▸ **SET TASK**
Give the listing again character for character, but drop the images.

▸ **RECORDED INFORMATION**
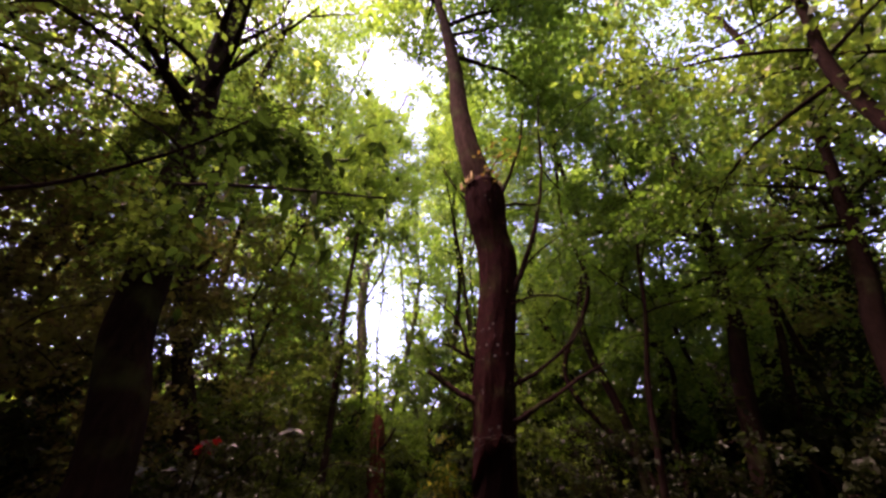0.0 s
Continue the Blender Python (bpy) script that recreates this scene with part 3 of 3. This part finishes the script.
# tall neighbours whose crowns close the roof, and low trees under them
ROOF = [
    (4.3, 8.4, 8.5, 0.07, 4.4, 18, 2.4, 6000, 0.085, leaf_canopy, 162), (-5.9, 7.4, 10.5, 0.07, 4.5, 18, 2.4, 5500, 0.08, leaf_brown, 163),
    (-10.3, 8.2, 15.5, 0.14, 9.0, 18, 3.2, 8500, 0.105, leaf_brown, 167),
    (13.0, 19.5, 13, 0.14, 2.0, 20, 4.2, 8000, 0.21, leaf_canopy, 164), (17.0, 20.0, 14, 0.14, 2.0, 20, 4.6, 8000, 0.23, leaf_canopy, 165), (9.5, 20.0, 13, 0.14, 2.0, 20, 4.2, 8000, 0.21, leaf_canopy, 166),
    (6.6, 12.2, 8.0, 0.09, 1.8, 18, 2.8, 10400, 0.092, leaf_green, 96), (4.0, 12.8, 7.0, 0.08, 1.8, 18, 2.6, 10400, 0.092, leaf_green, 97), (8.8, 14.5, 9.0, 0.09, 1.8, 18, 3.0, 10400, 0.106, leaf_green, 98),
    (-4.3, 5.0, 5.0, 0.06, 1.5, 16, 1.6, 6600, 0.060, leaf_brown_shaded, 94), (-5.0, 6.6, 5.5, 0.06, 1.5, 16, 1.9, 6600, 0.064, leaf_brown_shaded, 95),
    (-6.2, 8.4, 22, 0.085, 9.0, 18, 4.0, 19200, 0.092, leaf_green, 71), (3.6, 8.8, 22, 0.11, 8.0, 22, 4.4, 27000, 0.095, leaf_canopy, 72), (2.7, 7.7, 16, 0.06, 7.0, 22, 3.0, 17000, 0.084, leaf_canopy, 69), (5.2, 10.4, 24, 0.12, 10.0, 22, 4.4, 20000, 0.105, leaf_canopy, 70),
    # the tree at (4.7, 2.9) is added to shade the shrubs on the right
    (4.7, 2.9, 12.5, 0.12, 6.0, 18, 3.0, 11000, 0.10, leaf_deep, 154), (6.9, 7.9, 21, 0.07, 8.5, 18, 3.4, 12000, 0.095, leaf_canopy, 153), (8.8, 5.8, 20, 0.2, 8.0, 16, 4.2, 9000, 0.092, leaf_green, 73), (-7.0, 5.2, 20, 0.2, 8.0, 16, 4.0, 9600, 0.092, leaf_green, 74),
    (-4.6, 8.0, 8.5, 0.035, 2.0, 18, 2.6, 11400, 0.074, leaf_brown, 76), (-6.4, 6.4, 8.0, 0.09, 1.8, 18, 2.6, 10800, 0.074, leaf_brown, 77), (-6.2, 3.5, 7.0, 0.07, 1.8, 18, 2.2, 12000, 0.067, leaf_brown_shaded, 88), (-4.5, 2.9, 4.4, 0.06, 1.5, 18, 1.7, 9000, 0.07, leaf_brown_shaded, 151), (-5.8, 4.8, 6.4, 0.07, 1.8, 18, 2.2, 10000, 0.075, leaf_brown_shaded, 152),
    (-7.2, 10.5, 9.0, 0.06, 2.0, 18, 3.0, 9600, 0.085, leaf_brown, 78), (7.4, 6.6, 8.0, 0.09, 1.8, 18, 2.8, 13900, 0.085, leaf_shade_painted, 79),
    (5.0, 9.0, 8.5, 0.09, 2.0, 18, 2.8, 12600, 0.085, leaf_canopy, 90), (9.5, 8.5, 9.0, 0.10, 2.0, 18, 3.0, 13900, 0.099, leaf_brown, 91),
    (6.0, 13.6, 10.5, 0.09, 1.8, 20, 3.2, 11000, 0.15, leaf_canopy, 131), (3.4, 15.6, 8.5, 0.09, 2.0, 20, 3.2, 11000, 0.15, leaf_canopy, 132), (9.2, 12.4, 8.0, 0.09, 1.8, 20, 3.4, 11000, 0.15, leaf_canopy, 133),
    (11.6, 13.0, 8.0, 0.10, 1.8, 20, 3.6, 10000, 0.16, leaf_canopy, 134), (5.0, 18.5, 13.0, 0.10, 2.0, 20, 3.6, 10000, 0.18, leaf_canopy, 135),
    (2.4, 10.5, 8.0, 0.08, 2.5, 16, 2.4, 10200, 0.085, leaf_green, 92), (-9.0, 7.5, 8.0, 0.1, 1.8, 16, 2.8, 7800, 0.085, leaf_brown, 93),
]
for x, y, h, r, z0, nl, reach, n, s, lm, seed in ROOF:
    far = 0.65 if abs(x) > 6.5 or y > 11.5 else 0.95
    w = np.random.default_rng(seed)
    lean = w.normal(0, 0.4, 2)
    tree("forest_tree", "slim forest tree with dark bark and green leaves", [(x, y, -0.1)] + [(x + lean[0] * g + w.normal(0, 0.28), y + lean[1] * g * g + w.normal(0, 0.1), h * g) for g in (0.12, 0.24, 0.36, 0.5, 0.66, 0.82, 1.0)],
         r, 0.03, z0, nl, reach, int(n * far), s / far ** 0.5, lm, bark_dark, seed, PLAIN, 10, group="trees of the wood", climber=600)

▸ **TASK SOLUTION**
0.0 s
Continue the Blender Python (bpy) script that recreates this scene with part 3 of 3. This part finishes the script.
# tall neighbours whose crowns close the roof, and low trees under them
ROOF = [
    (4.3, 8.4, 8.5, 0.07, 4.4, 18, 2.4, 6000, 0.085, leaf_canopy, 162), (-5.9, 7.4, 10.5, 0.07, 4.5, 18, 2.4, 5500, 0.08, leaf_brown, 163),
    (-10.3, 8.2, 15.5, 0.14, 9.0, 18, 3.2, 8500, 0.105, leaf_brown, 167),
    (13.0, 19.5, 13, 0.14, 2.0, 20, 4.2, 8000, 0.21, leaf_canopy, 164), (17.0, 20.0, 14, 0.14, 2.0, 20, 4.6, 8000, 0.23, leaf_canopy, 165), (9.5, 20.0, 13, 0.14, 2.0, 20, 4.2, 8000, 0.21, leaf_canopy, 166),
    (6.6, 12.2, 8.0, 0.09, 1.8, 18, 2.8, 10400, 0.092, leaf_green, 96), (4.0, 12.8, 7.0, 0.08, 1.8, 18, 2.6, 10400, 0.092, leaf_green, 97), (8.8, 14.5, 9.0, 0.09, 1.8, 18, 3.0, 10400, 0.106, leaf_green, 98),
    (-4.3, 5.0, 5.0, 0.06, 1.5, 16, 1.6, 6600, 0.060, leaf_brown_shaded, 94), (-5.0, 6.6, 5.5, 0.06, 1.5, 16, 1.9, 6600, 0.064, leaf_brown_shaded, 95),
    (-6.2, 8.4, 22, 0.085, 9.0, 18, 4.0, 19200, 0.092, leaf_green, 71), (3.6, 8.8, 22, 0.11, 8.0, 22, 4.4, 27000, 0.095, leaf_canopy, 72), (2.7, 7.7, 16, 0.06, 7.0, 22, 3.0, 17000, 0.084, leaf_canopy, 69), (5.2, 10.4, 24, 0.12, 10.0, 22, 4.4, 20000, 0.105, leaf_canopy, 70),
    # the tree at (4.7, 2.9) is added to shade the shrubs on the right
    (4.7, 2.9, 12.5, 0.12, 6.0, 18, 3.0, 11000, 0.10, leaf_deep, 154), (6.9, 7.9, 21, 0.07, 8.5, 18, 3.4, 12000, 0.095, leaf_canopy, 153), (8.8, 5.8, 20, 0.2, 8.0, 16, 4.2, 9000, 0.092, leaf_green, 73), (-7.0, 5.2, 20, 0.2, 8.0, 16, 4.0, 9600, 0.092, leaf_green, 74),
    (-4.6, 8.0, 8.5, 0.035, 2.0, 18, 2.6, 11400, 0.074, leaf_brown, 76), (-6.4, 6.4, 8.0, 0.09, 1.8, 18, 2.6, 10800, 0.074, leaf_brown, 77), (-6.2, 3.5, 7.0, 0.07, 1.8, 18, 2.2, 12000, 0.067, leaf_brown_shaded, 88), (-4.5, 2.9, 4.4, 0.06, 1.5, 18, 1.7, 9000, 0.07, leaf_brown_shaded, 151), (-5.8, 4.8, 6.4, 0.07, 1.8, 18, 2.2, 10000, 0.075, leaf_brown_shaded, 152),
    (-7.2, 10.5, 9.0, 0.06, 2.0, 18, 3.0, 9600, 0.085, leaf_brown, 78), (7.4, 6.6, 8.0, 0.09, 1.8, 18, 2.8, 13900, 0.085, leaf_shade_painted, 79),
    (5.0, 9.0, 8.5, 0.09, 2.0, 18, 2.8, 12600, 0.085, leaf_canopy, 90), (9.5, 8.5, 9.0, 0.10, 2.0, 18, 3.0, 13900, 0.099, leaf_brown, 91),
    (6.0, 13.6, 10.5, 0.09, 1.8, 20, 3.2, 11000, 0.15, leaf_canopy, 131), (3.4, 15.6, 8.5, 0.09, 2.0, 20, 3.2, 11000, 0.15, leaf_canopy, 132), (9.2, 12.4, 8.0, 0.09, 1.8, 20, 3.4, 11000, 0.15, leaf_canopy, 133),
    (11.6, 13.0, 8.0, 0.10, 1.8, 20, 3.6, 10000, 0.16, leaf_canopy, 134), (5.0, 18.5, 13.0, 0.10, 2.0, 20, 3.6, 10000, 0.18, leaf_canopy, 135),
    (2.4, 10.5, 8.0, 0.08, 2.5, 16, 2.4, 10200, 0.085, leaf_green, 92), (-9.0, 7.5, 8.0, 0.1, 1.8, 16, 2.8, 7800, 0.085, leaf_brown, 93),
]
for x, y, h, r, z0, nl, reach, n, s, lm, seed in ROOF:
    far = 0.65 if abs(x) > 6.5 or y > 11.5 else 0.95
    w = np.random.default_rng(seed)
    lean = w.normal(0, 0.4, 2)
    tree("forest_tree", "slim forest tree with dark bark and green leaves", [(x, y, -0.1)] + [(x + lean[0] * g + w.normal(0, 0.28), y + lean[1] * g * g + w.normal(0, 0.1), h * g) for g in (0.12, 0.24, 0.36, 0.5, 0.66, 0.82, 1.0)],
         r, 0.03, z0, nl, reach, int(n * far), s / far ** 0.5, lm, bark_dark, seed, PLAIN, 10, group="trees of the wood", climber=600)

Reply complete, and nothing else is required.